The Role of Digital Restoration
In Zambia, The Women’s History Museum has a mission to cultivate cultural heritage and preservation. They have conceived the Shared Histories project through a partnership with the National Museums of World Culture in Sweden. This collaborative digital platform is centred around cultural object repatriation through digital means. Shared Histories works to address the gap in cultural knowledge by providing and increasing accessibility to Zambian cultural objects which have, over centuries, found their way outside of their communities of origin. Through the attentive restorative digital curation of the sacred ceremonial masks, intricately woven baskets, and indigenous objects, there is an opportunity to show the experiences and contributions of the owners of the tradition and heritage.
These are part of a narrative that may have been erased from Zambia’s mainstream socio-economic and cultural history due to the country’s colonial legacy and post-colonial tensions. The Swedish Ethnographic Museum and The Women’s History Museum of Zambia developed a proposal to address this matter. The proposal created a collaborative and interactive digital interface for sharing historical collections and women’s histories between Sweden and Zambia, which was approved for funding by the Swedish Institute.
Through extensive provenance research programmes, the project facilitates the healing of metadata in Zambian histories and objects that remain in the SMWC’s physical collections. The impetus behind these programmes is to re-centre the voices of the original makers of the objects and the original owners of the histories in the narratives attached to the collections they rest in. A planned extension of the Shared Histories project is facilitating technology literacy workshops in remote areas of the country with high concentrations of relevant living histories.
Returning these objects cannot fully rectify colonialism’s impacts, but it would allow for new ownership, storytelling, and an opportunity for African nations to reclaim their identity narratives.
Does Physical Ownership Matter?
Simply acknowledging that the artifacts belong to Africa is not enough. Many of Africa’s cultural treasures are housed in foreign museums, where they hold significant aesthetic and monetary value and attract many tourists. However, their stories are often retold and reframed, losing the original context and purpose. The process of repatriation is rarely straightforward. Aside from human interest, some laws stand in the way of African nations reclaiming their objects from Western nations and museums.

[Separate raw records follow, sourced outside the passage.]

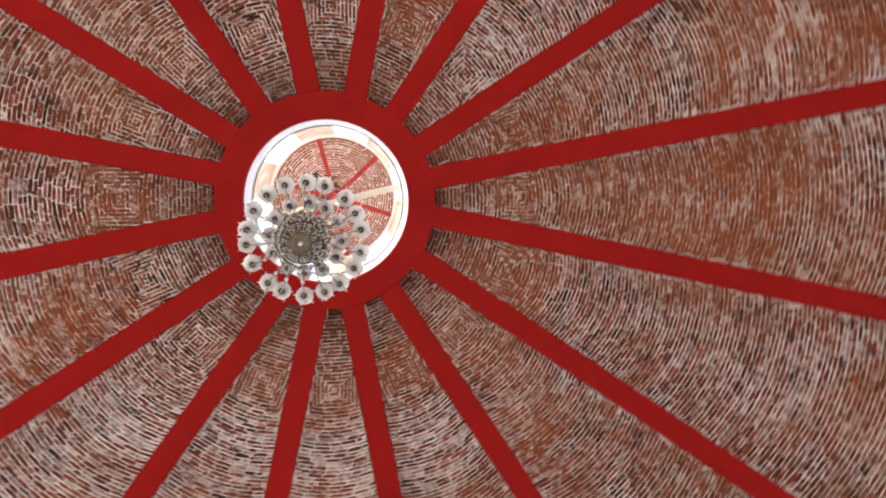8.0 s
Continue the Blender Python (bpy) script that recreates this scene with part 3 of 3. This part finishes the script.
    def tier(count, radius, z_cup, z_hub, hub_r, k, turn, jitter):
        arm_pts = bowed([(hub_r, 0, z_hub), (hub_r + 0.32 * (radius - hub_r), 0, z_hub + 0.045), (hub_r + 0.70 * (radius - hub_r), 0, z_cup - 0.055), (radius - 0.006, 0, z_cup - 0.045), (radius, 0, z_cup)], 20)
        bm = tube(arm_pts, 0.0048, 6, 0.8)
        arm_me = bpy.data.meshes.new("arm")
        bm.to_mesh(arm_me)
        bm.free()
        arm_me.materials.append(ARM_METAL)
        def mesh(name, bm, mat, smooth=True):
            me = bpy.data.meshes.new(name)
            bmesh.ops.recalc_face_normals(bm, faces=bm.faces)
            bm.to_mesh(me)
            bm.free()
            me.materials.append(mat)
            if smooth:
                me.polygons.foreach_set("use_smooth", [True] * len(me.polygons))
            return me
        cup = mesh("cup", turned([(0, -0.012), (0.008, -0.010), (0.013, -0.002), (0.021 * k, 0.004), (0.019 * k, 0.010), (0.0, 0.012)], 16), DARK_METAL)
        shade = mesh("shade", turned(shade_profile(k), 80, 0.36, 5), FROST)
        socket = mesh("lamp_holder", turned([(0.010, 0.008), (0.010, 0.034), (0.008, 0.038), (0.0, 0.039)], 12), CANDLE)
        drop = mesh("crystal_drop", drop_mesh(0.056, 0.0125), MILK_GLINT, False)
        for i in range(count):
            m = Matrix.Rotation(turn + 2 * math.pi * i / count + rng.uniform(-jitter, jitter), 4, "Z")
            arm = child("arm", arm_me, c, m, "thin tarnished silver arm")
            lean = pose(radius, 0, z_cup, rng.uniform(-5, 5), rng.uniform(-1, 9), rng.uniform(0, 70))
            child("cup", cup, arm, lean)
            child("shade", shade, arm, lean, "frosted glass tulip shade")
            child("lamp_holder", socket, arm, lean)
            child("crystal_drop", drop, arm, pose(radius + rng.uniform(0.026, 0.036), rng.uniform(-0.02, 0.02), z_cup - 0.034, 0, 0, rng.uniform(0, 60)))
            child("crystal_drop", drop, arm, pose(radius * 0.72, 0, z_cup - 0.105, 0, 0, rng.uniform(0, 60)))

    tier(18, 0.318, 0.29, 0.235, 0.06, 1.0, radians(4), 0.045)
    tier(12, 0.205, 0.41, 0.425, 0.07, 0.86, radians(15), 0.05)
    return c


chandelier((HANG.x, HANG.y, RING_Z - 6.19), (HANG.x, HANG.y + 0.075, BEAM_Z + 0.004))
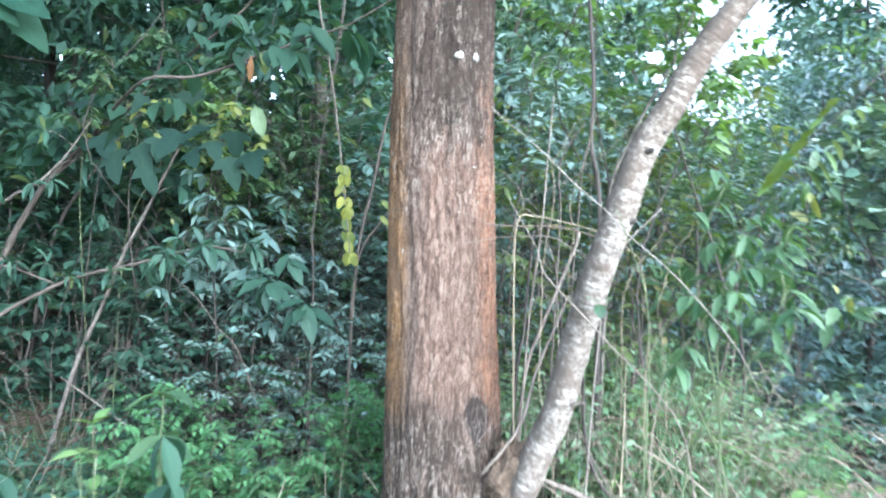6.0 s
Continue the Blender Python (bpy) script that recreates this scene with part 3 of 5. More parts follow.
# ---- trees and shrubs round about ----
def stem_with_leaves(wood, leaf, line, radius, shape, size, twigs, twig_len, per_twig, start=0.35, droop=0.3, whorl=False):
    """Adds one stem with side twigs that bear leaves."""
    tube(wood, line, radius, 5, 0.04)
    n = len(line)
    for s in np.linspace(start, 1.0, twigs):
        i = min(int(s * (n - 1)), n - 1)
        p = line[i]
        run = unit(line[min(i + 1, n - 1)] - line[max(i - 1, 0)])
        a = rng.uniform(0, 6.2832)
        d = unit(np.array([math.cos(a), math.sin(a), rng.uniform(-0.1, 0.7)]) + run * 0.5)
        ln = twig_len * rng.uniform(0.6, 1.3) * (1.15 - 0.5 * s)
        end = p + d * ln + np.array([0, 0, -0.25 * ln * rng.uniform(0, 1)])
        tw = curve_points([p, p + d * ln * 0.5 + (0, 0, 0.06 * ln), end], 4)
        tube(wood, tw, [radius[-1] * 0.6 + 0.0012, 0.001], 3, 0, False)
        k = per_twig
        u = np.full(k, 0.97) + rng.uniform(-0.06, 0.03, k) if whorl else np.linspace(0.25, 1.0, k)
        pos = np.array([tw[0] + (tw[-1] - tw[0]) * q for q in u])
        pos = np.stack([np.interp(u, np.linspace(0, 1, 4), tw[:, c]) for c in range(3)], -1)
        tdir = unit(tw[-1] - tw[-2])
        if whorl:
            b = np.linspace(0, 6.2832, k, endpoint=False) + rng.uniform(0, 1)
            e1 = unit(np.cross(tdir, [0.1, 0.2, 1.0]))
            e2 = np.cross(tdir, e1)
            dirs = np.cos(b)[:, None] * e1 + np.sin(b)[:, None] * e2 + tdir * rng.uniform(0.2, 0.7, (k, 1))
        else:
            e1 = unit(np.cross(tdir, [0.05, 0.1, 1.0]))
            sgn = np.where(np.arange(k) % 2 == 0, 1.0, -1.0)[:, None]
            dirs = sgn * e1 * 0.9 + tdir * 0.6
        dirs = dirs + np.array([0, 0, -droop]) + rng.normal(size=(k, 3)) * 0.2
        upv = np.array([0, 0, 1.0]) + rng.normal(size=(k, 3)) * 0.3
        leaves(leaf, shape, pos, dirs, upv, size * rng.uniform(0.65, 1.2, k), rng.uniform(0.85, 1.15, k))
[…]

The National Museums Board is currently working on bringing the remains of The Broken Hill Man back from the Natural History Museum of London. Object repatriation is a national project that citizens, corporations, and international governments must support.
The remains of The Broken Hill Man tell us about the evolution of human beings in Zambia. To the National Museums Board, The Broken Hill Man is more than cultural heritage; such an artifact would act as a revenue magnet. Reclaiming The Broken Hill Man could elevate the richness of the stories we tell and direct tourists to our museums.
Artifacts offer more than intellectual stimulation; for Zambians, they are a portal of understanding that brings identity, creativity, healing, and harnessing of Indigenous knowledge to light. For generations, artistic objects and artifacts have been housed in foreign museums, far from their indigenous origins, due to their perceived contribution to humanity as a whole. There is an argument that African nations are unequipped to care for and preserve priceless objects that stand to benefit us all. There is the school of thought that history belongs to all humanity, and those best equipped with state-of-the-art facilities must maintain them for our benefit. Valid fears of vandalism, theft, corruption, and natural decay plague nations and museums unwilling to repatriate cultural objects. The condition of the papier-mâché replica of Broken Hill Man in Lusaka highlights the validity of these concerns. There is also the underlying fear of potential widespread legal reforms that could lead to many Western museums losing a significant portion of their collections, as some are reported to have up to 8 million African objects.
The National Museum Board is currently working with UNESCO to build the capacity to care for Zambian artifacts once repatriated and to spearhead the return of The Broken Hill Man. Through their expertise, the Board is undertaking to make the investment required to preserve Zambia’s artifacts. With support from the Japan International Cooperation Agency (JICA), they have increased the skill capacity of local teams and acquired instruments such as incubators and fumigators that will create the best environment for artefact preservation.
It is a good start. African appreciation and preservation of cultural artifacts is not yet perfect, but value can be taught and capacity built. Digital repatriation and conversations around the return of the objects acknowledge their source, spark interest, and allow for the restoration of dignity. If art is indeed for all of humanity to enjoy, then it must be in the context in which the artist created it. Ancestors may not be able to conventionally permit the exhibition of the objects that pointed to how they lived their lives, but setting the record straight is a form of honour.
A call for individual responsibility by African communities is necessary. Before taking the giant leap to ownership, the first step is interest, curiosity, and commitment. Only then will we discover what was taken, what is missing, and how it can be restored. Our culturally significant objects have a transformative power waiting to be uncovered and brought back home.